— Collected material —
## start

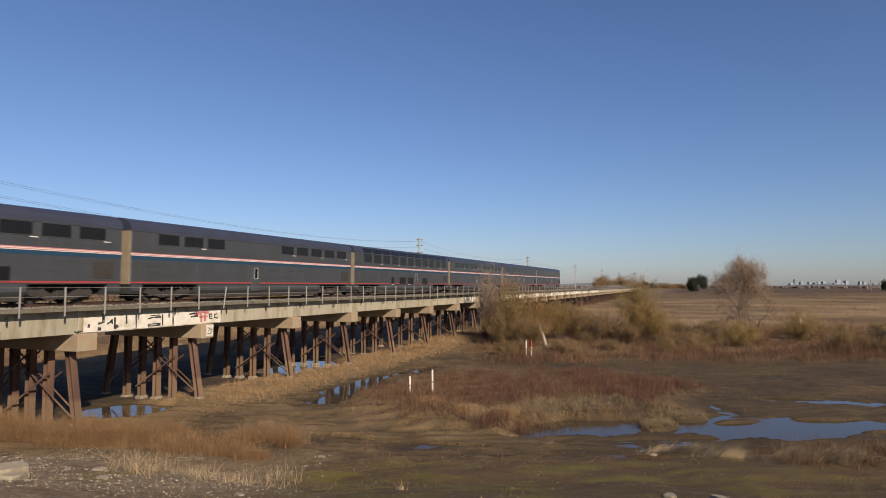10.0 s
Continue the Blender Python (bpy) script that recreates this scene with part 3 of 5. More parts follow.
def coach(name, label, uppers, lowers, doors, lounge=False, length=25.12):
    """Two-level stainless coach."""
    c = thing(name, label, "railway coach", group="double-deck coaches")
    z_roof = 4.14
    part("body", extruded([(-W, 1.0), (W, 1.0), (W, z_roof), (-W, z_roof)], 0.05, length, 0.02), STEEL, c)
    low = [(-W, 0.62), (-W + 0.1, 0.45), (W - 0.1, 0.45), (W, 0.62), (W, 0.998), (-W, 0.998)]
    for x0, x1 in ((5.35, length - 5.35), (0.1, 0.9), (length - 0.9, length - 0.06)):
        part("skirt", extruded(low, x0, x1), STEEL, c)
    arc = [(1.0, 0.0), (0.985, 0.24), (0.93, 0.42), (0.82, 0.57), (0.62, 0.69), (0.36, 0.77), (0.0, 0.79)]
    prof = [(-W * a, z_roof + b) for a, b in arc] + [(W * a, z_roof + b) for a, b in arc[-2::-1]]
    part("roof", extruded(prof, 0.0, length + 0.04), ROOFM, c, "slate-blue curved roof")
    part("gutter", extruded([(-W - 0.03, z_roof - 0.03), (W + 0.03, z_roof - 0.03), (W + 0.03, z_roof + 0.02), (-W - 0.03, z_roof + 0.02)], 0.02, length), STEEL, c)
    for x in (0.1, length - 0.1):
        part("gangway", boxed((x - 0.32, -0.55, 1.9), (x + 0.32, 0.55, 4.3), 0.05), BLACK, c, "black rubber gangway")
    # only the sunward end wall carries the lighter, sunlit colour
    part("end_panel", boxed((0.0, -W + 0.04, 1.0), (0.048, W - 0.04, 4.12), 0.01), ENDM, c, "tan end wall, sunlit tone put into its colour")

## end

— Stated problem —
Take the listing above and restate it word for word, without its pictures.

— The reply —
10.0 s
Continue the Blender Python (bpy) script that recreates this scene with part 3 of 5. More parts follow.
def coach(name, label, uppers, lowers, doors, lounge=False, length=25.12):
    """Two-level stainless coach."""
    c = thing(name, label, "railway coach", group="double-deck coaches")
    z_roof = 4.14
    part("body", extruded([(-W, 1.0), (W, 1.0), (W, z_roof), (-W, z_roof)], 0.05, length, 0.02), STEEL, c)
    low = [(-W, 0.62), (-W + 0.1, 0.45), (W - 0.1, 0.45), (W, 0.62), (W, 0.998), (-W, 0.998)]
    for x0, x1 in ((5.35, length - 5.35), (0.1, 0.9), (length - 0.9, length - 0.06)):
        part("skirt", extruded(low, x0, x1), STEEL, c)
    arc = [(1.0, 0.0), (0.985, 0.24), (0.93, 0.42), (0.82, 0.57), (0.62, 0.69), (0.36, 0.77), (0.0, 0.79)]
    prof = [(-W * a, z_roof + b) for a, b in arc] + [(W * a, z_roof + b) for a, b in arc[-2::-1]]
    part("roof", extruded(prof, 0.0, length + 0.04), ROOFM, c, "slate-blue curved roof")
    part("gutter", extruded([(-W - 0.03, z_roof - 0.03), (W + 0.03, z_roof - 0.03), (W + 0.03, z_roof + 0.02), (-W - 0.03, z_roof + 0.02)], 0.02, length), STEEL, c)
    for x in (0.1, length - 0.1):
        part("gangway", boxed((x - 0.32, -0.55, 1.9), (x + 0.32, 0.55, 4.3), 0.05), BLACK, c, "black rubber gangway")
    # only the sunward end wall carries the lighter, sunlit colour
    part("end_panel", boxed((0.0, -W + 0.04, 1.0), (0.048, W - 0.04, 4.12), 0.01), ENDM, c, "tan end wall, sunlit tone put into its colour")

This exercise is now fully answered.